I know those categories are very broad and the third one is a catch all but I still think it works. In fact, most people probably fit into the third category. I also think that in each of these categories there are going to be four attitudes towards the reunion:
    (1) No way am I going, I'm above all those people now.
    (2) I am going to go and show all those people that I'm somebody.
    (3) I am going to relive my high school days.
    (4) I am just going to go and have good time and see what people are up to.

I wasn't worried about the type 1 people since they probably wouldn't even show up at the reunion. The type 2 and 3 people are what made me apprehensive.

High school reunions in general are interesting because I don't think anyone that attends wants to be thought of as the person they were in high school, which is such a huge double standard because that's the way you will view everyone you see there. I know I felt that way. It's like all the inadequacies or inferiority (or superiority) complexes people felt then come back in seconds, and that's a hard thing to reconcile with the person you are today.

So with all my apprehension and excitement, I still went through with it. I knew a handful of people going (only about 10) which was good considering I only kept in touch with three people from high school, only three people who I'd call a friend anyways. Everyone else is an acquaintance at best.

Gross Point Blank - Cusack

"Hi. I'm, uh, I'm a pet psychiatrist. I sell couch insurance. Mm-hmm, and I - and I test-market positive thinking. I lead a weekend men's group, we specialize in ritual killings. Yeah, you look great! God, yeah! Hi, how are you? Hi, how are you? Hi, I'm Martin Blank, you remember me? I'm not married, I don't have any kids, and I'd blow your head off if someone paid me enough."

I pulled up to the banquet hall and sat in the parking lot for what felt like an hour but was actually only about two minutes. For those two minutes I might as well have been in high school because that's the way I saw myself. But after those two minutes, everything was fine. I walked in prepared to handle the type 2 and 3 people who would no doubt find me. On top of that, I didn't know what to expect from a couple people with who I've had falling-outs with over the last 10(+) years.

I don't know if our reunion was different or maybe I was just lucky, but everyone at the reunion had a type 4 attitude. Every single person I talked to seemed genuinely happy to be at the reunion, see everyone, with no pride or prejudice. I also approached everyone with the same attitude.

Our high school, like everyone high school, had every clique imaginable and for the most part, people stayed in these cliques. Sure, there were tangents between various cliques but everyone still had a strong core group of friends with whom they were associated. At the beginning of the reunion everyone gravitated (or showed up with) that core group of friends but very quickly, everyone started to interact with everyone else. If anyone did carry any emotional baggage into the reunion, it was checked at the door. People that probably never spoke in high school were talking as if they were friends forever. It was somewhat surreal.

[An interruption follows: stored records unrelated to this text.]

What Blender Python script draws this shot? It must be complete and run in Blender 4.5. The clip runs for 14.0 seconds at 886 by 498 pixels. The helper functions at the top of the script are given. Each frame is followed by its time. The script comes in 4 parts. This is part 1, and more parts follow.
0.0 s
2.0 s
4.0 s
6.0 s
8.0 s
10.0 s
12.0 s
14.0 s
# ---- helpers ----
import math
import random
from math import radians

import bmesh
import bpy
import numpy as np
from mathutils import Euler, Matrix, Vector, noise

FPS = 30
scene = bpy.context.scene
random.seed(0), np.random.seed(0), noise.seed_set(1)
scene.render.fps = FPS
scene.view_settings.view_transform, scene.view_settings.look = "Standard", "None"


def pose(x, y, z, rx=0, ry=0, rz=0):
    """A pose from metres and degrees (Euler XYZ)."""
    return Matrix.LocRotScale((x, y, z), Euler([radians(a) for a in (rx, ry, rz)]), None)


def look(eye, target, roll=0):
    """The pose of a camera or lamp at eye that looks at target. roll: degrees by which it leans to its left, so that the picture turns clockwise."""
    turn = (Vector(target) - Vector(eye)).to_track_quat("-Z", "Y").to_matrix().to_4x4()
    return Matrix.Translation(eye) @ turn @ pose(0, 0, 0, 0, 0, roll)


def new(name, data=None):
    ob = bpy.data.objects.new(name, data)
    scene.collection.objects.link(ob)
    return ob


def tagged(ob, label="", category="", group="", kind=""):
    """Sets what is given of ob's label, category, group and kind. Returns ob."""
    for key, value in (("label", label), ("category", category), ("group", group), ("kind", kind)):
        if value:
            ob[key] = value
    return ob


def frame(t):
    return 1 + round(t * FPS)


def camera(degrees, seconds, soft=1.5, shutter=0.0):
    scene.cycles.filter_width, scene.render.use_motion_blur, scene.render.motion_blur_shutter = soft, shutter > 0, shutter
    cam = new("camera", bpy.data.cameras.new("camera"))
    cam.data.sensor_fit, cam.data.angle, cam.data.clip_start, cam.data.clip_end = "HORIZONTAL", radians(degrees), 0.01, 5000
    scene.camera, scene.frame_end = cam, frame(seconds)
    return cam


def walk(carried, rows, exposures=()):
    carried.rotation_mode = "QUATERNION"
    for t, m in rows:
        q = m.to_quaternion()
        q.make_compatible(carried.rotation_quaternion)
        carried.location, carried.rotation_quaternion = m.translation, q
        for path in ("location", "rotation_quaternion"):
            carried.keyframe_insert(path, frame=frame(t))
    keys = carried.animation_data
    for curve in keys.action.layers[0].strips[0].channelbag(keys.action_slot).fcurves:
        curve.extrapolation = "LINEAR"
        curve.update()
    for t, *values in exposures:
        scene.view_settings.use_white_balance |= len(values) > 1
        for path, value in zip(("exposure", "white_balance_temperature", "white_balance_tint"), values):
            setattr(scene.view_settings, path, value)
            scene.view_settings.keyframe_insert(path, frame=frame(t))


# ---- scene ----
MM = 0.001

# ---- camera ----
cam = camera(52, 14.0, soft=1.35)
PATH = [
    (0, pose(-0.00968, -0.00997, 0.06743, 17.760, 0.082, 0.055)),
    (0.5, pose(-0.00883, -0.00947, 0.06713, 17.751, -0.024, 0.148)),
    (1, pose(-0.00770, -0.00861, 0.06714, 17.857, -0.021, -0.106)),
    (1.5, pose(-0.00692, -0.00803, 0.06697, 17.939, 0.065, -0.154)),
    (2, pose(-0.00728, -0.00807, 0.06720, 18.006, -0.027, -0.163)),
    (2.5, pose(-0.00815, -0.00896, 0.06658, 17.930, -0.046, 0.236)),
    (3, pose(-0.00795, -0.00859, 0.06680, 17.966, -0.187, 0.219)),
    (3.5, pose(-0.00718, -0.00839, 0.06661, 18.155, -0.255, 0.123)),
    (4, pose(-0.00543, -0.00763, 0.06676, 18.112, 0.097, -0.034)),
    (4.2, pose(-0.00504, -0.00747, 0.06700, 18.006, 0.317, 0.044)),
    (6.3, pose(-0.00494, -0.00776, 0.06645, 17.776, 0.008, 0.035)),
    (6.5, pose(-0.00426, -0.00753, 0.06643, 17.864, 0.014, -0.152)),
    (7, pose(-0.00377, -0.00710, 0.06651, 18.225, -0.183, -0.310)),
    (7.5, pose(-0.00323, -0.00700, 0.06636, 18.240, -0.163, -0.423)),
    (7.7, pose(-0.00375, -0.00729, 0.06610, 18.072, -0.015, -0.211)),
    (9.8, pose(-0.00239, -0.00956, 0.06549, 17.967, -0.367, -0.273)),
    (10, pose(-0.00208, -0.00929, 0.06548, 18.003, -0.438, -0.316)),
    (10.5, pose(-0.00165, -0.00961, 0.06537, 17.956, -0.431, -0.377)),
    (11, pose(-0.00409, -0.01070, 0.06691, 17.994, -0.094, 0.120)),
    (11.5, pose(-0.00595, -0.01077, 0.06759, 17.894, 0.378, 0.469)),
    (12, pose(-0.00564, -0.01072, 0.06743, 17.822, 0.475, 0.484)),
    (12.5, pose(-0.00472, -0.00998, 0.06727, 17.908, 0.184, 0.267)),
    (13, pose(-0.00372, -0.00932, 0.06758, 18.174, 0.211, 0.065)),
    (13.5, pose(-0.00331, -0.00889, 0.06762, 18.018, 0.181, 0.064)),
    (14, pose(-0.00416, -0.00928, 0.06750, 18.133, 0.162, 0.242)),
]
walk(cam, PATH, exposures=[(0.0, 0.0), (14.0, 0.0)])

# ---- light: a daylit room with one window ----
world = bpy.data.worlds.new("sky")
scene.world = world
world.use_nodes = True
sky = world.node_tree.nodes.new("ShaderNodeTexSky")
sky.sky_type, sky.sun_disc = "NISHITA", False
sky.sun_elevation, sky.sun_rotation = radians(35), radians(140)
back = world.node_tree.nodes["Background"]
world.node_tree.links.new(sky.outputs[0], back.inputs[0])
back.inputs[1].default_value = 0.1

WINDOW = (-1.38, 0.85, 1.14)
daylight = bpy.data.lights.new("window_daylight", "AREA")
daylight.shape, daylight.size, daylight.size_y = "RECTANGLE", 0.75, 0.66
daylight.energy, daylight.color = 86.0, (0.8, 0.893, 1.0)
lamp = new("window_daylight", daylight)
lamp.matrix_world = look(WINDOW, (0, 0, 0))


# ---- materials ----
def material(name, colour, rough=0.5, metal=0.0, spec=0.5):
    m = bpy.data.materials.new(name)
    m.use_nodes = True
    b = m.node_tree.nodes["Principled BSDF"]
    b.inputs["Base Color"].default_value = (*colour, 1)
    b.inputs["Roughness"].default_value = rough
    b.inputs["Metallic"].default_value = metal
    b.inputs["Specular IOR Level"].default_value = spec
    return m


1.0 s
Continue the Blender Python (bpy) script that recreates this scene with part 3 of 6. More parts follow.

I went into the reunion with a rule that I would not exchange phone numbers/email with anyone. After about an two hours that rule was quickly broken.

Gross Point Blank - Driver

"Everybody's coming back to take stock of their lives. You know what I say? Leave your livestock alone."

Now here's another interesting thing about reunions...I have to believe that it's rare to keep in touch with anyone you see again. Initially you may think you will, but it's just like when you graduated high school. You leave with the impression that you will keep in touch with a lot of people and then every year the numbers dwindle more and more. The fact is that the "I can't believe it's been ten years" conversations/friendships can only last so long and unless there is something else in common odds are it's not going to last long.

Bottom line...the reunion was fun and I had a LOT more fun than I ever expected to have. Although I exchanged numbers with people I doubt I will stay in touch with any of them. History just shows it won't happen. But who knows...it may be different now. It's not that I don't like them or they don't like me, it's just that time passes and a lot of the friendships that were created out of proximity no longer exist, at least not in the same way. If I do keep in touch with people or vice versa, that's great, but if I don't, it doesn't matter because the memories are still there.

San Dimas High School Football Rules!